If you successfully remove the tick, give your dog some affection and praise them for being so good.
Signs of Tick-Borne Diseases
After you have removed the ticks, you need to monitor your dog. If your Aussie shows any symptoms of disease, this can be a cause for worry. Symptoms of tick-borne diseases include:
- Joint Swelling
- Decreased appetite
- Increased thirst
- Enlarged lymph nodes
- Neck pain
- Neurological Problems
Your dog may not show symptoms of illness for many months after being infected by a tick. However, if you notice any of the following symptoms, contact your vet and have your Australian Shepherd examined.
How Dangerous Are Ticks?
Tick bites from infected ticks can be dangerous for your Australian Shepherd. They can infect dogs with Lyme disease, ehrlichiosis, and anaplasmosis. All of these can have very serious consequences and require treatment.
Chronic canine ehrlichiosis can even cause death. Lyme disease too can cause death, but many dogs do not show symptoms of Lyme disease.
In addition, many dogs do not show any symptoms of tick bites before the disease has spread. This can be very dangerous for your dog and so checking for ticks is important.
If you think your dog has been infected, you will have to take them to the vet for treatments and medication.
However, if caught early, the diseases are less likely to harm your dog. For this reason, preventative measures and vaccinations are key.
How To Prevent Ticks From Biting Your Dog
The best way to keep ticks off your Australian Shepherd is by using preventative tick treatments.

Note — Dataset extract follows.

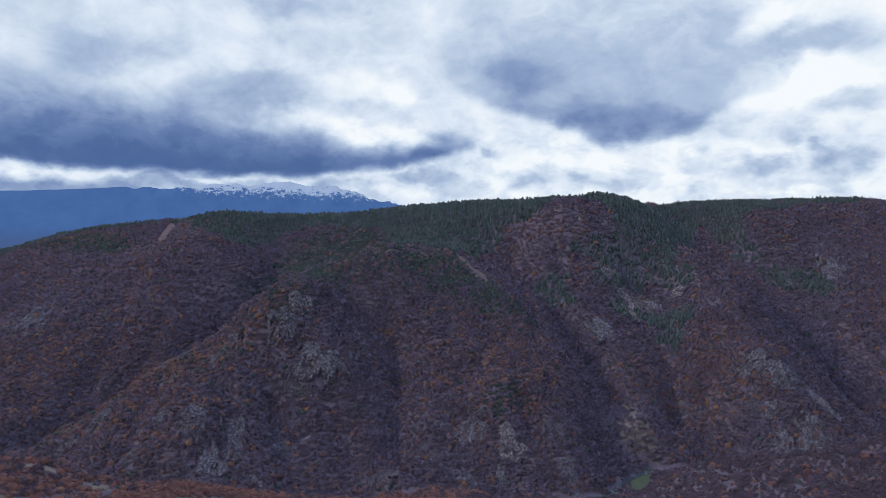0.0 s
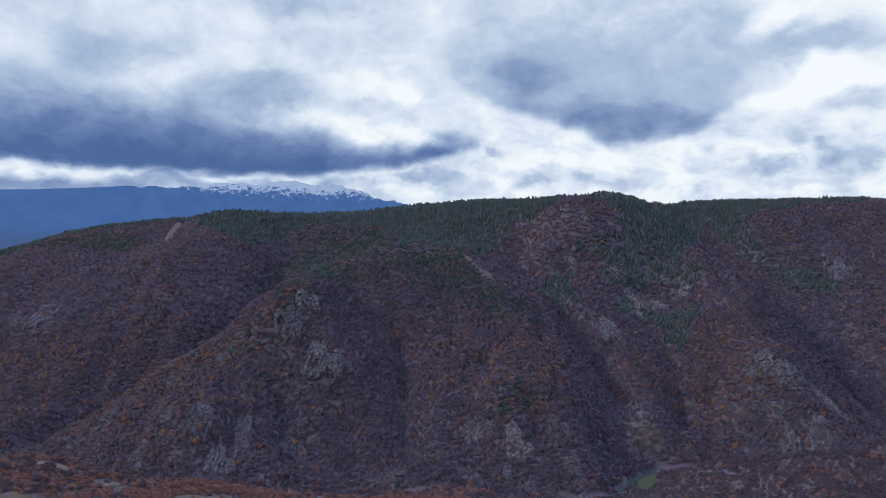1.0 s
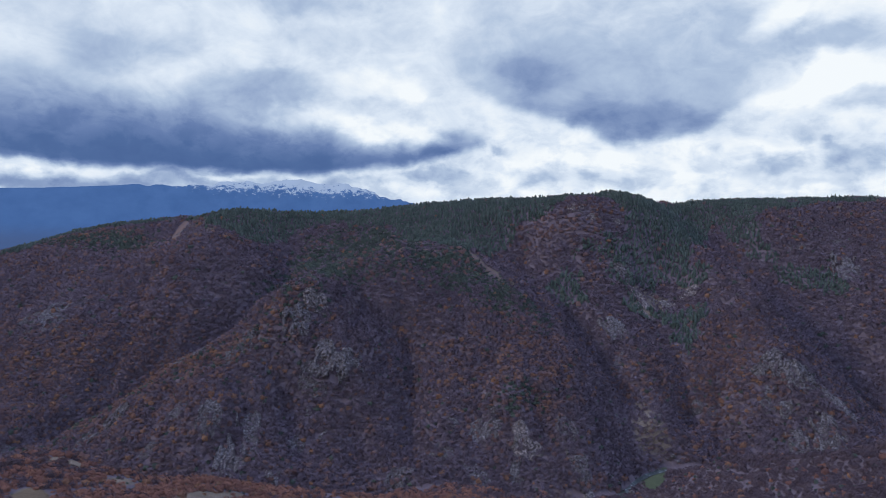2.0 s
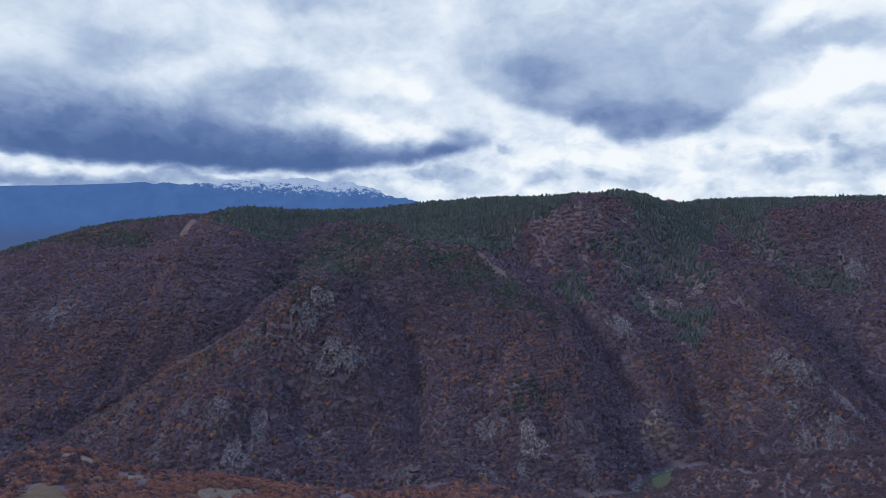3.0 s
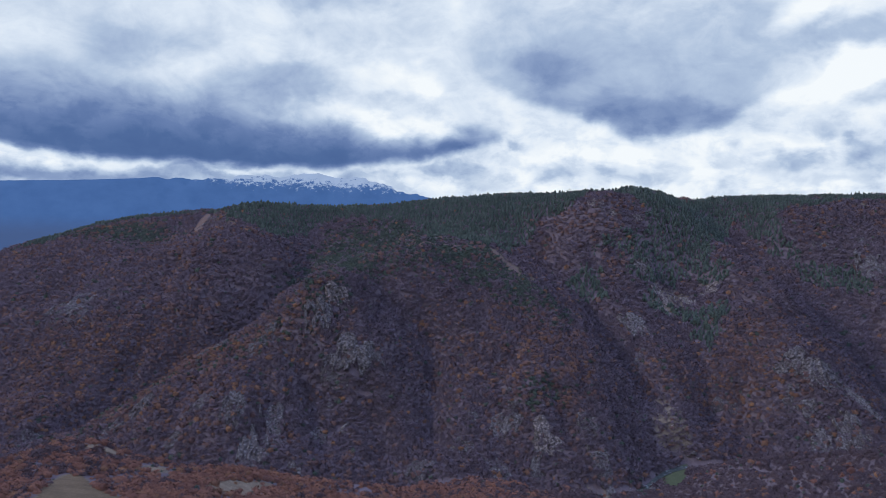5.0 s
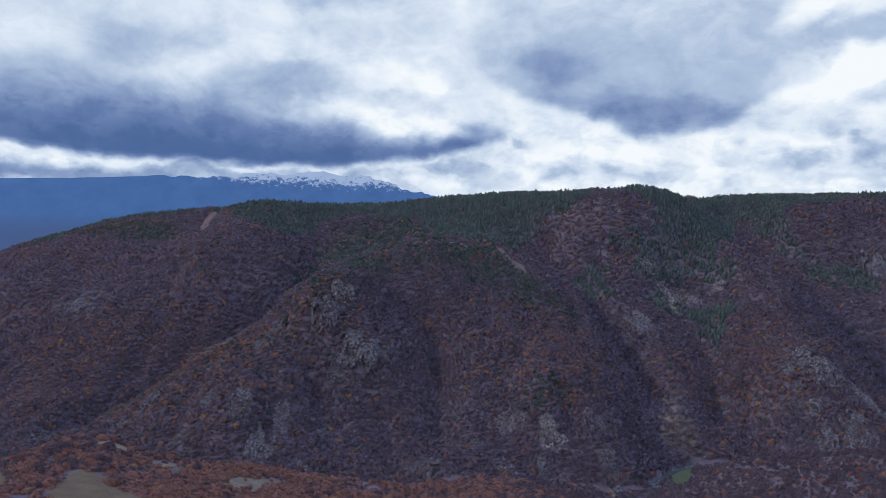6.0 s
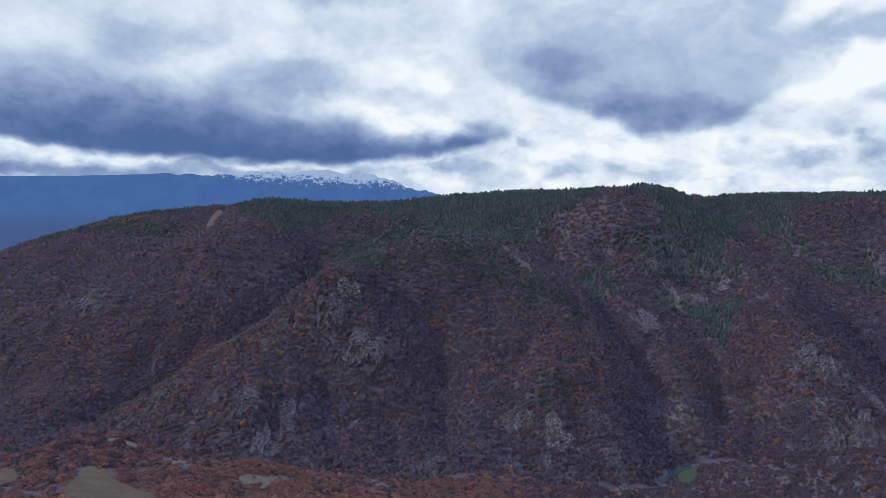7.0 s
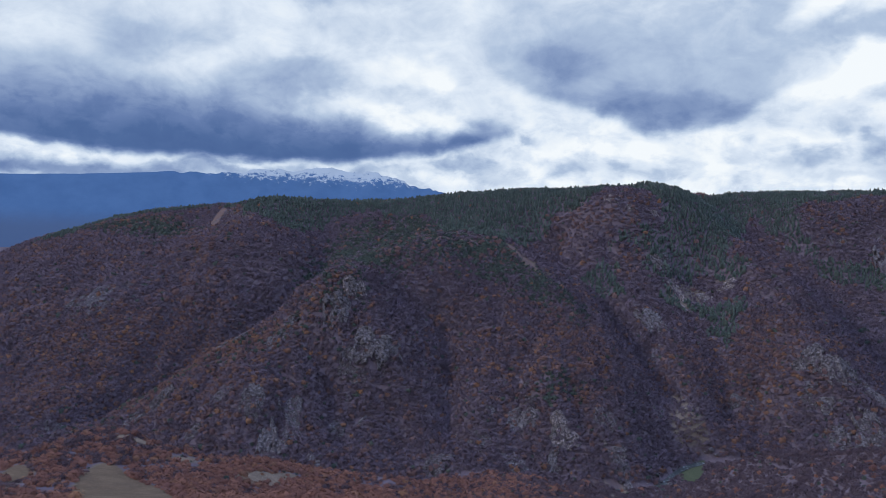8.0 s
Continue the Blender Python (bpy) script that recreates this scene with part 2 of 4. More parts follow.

You can use many different kinds of products: tick repellent collars, oral medications, or topical medications.
Topical treatments and collars would repel ticks, while oral medications would work on your dog’s bloodstream. For this reason, a tick would die after it bites your dog. However, no harm would come to your dog.
Contact your vet to check which product would work best for your Australian Shepherd.
You may also wish to vaccinate your dog against Lyme disease. But, again, consult your vet to find out if you can have the vaccine administered to your Aussie.
Can Ticks Harm Humans?
Ticks can harm humans. They can attach themselves to humans the same way they do to dogs. Once attached they will feed on your blood and cause discomfort. Tick bites will leave the skin inflamed and irritated. If the tick is infected, it can transmit disease to humans.
Rocky Mountain spotted fever and Lyme Disease are both infections that ticks can transmit. They can have very serious symptoms. If a tick has bitten you, you should consult a doctor for treatments and medication.
It is wise to regularly check your Australian Shepherd for ticks so that they can remain healthy and active.
In addition, preventative action should be taken so that your active dog can enjoy their time outdoors.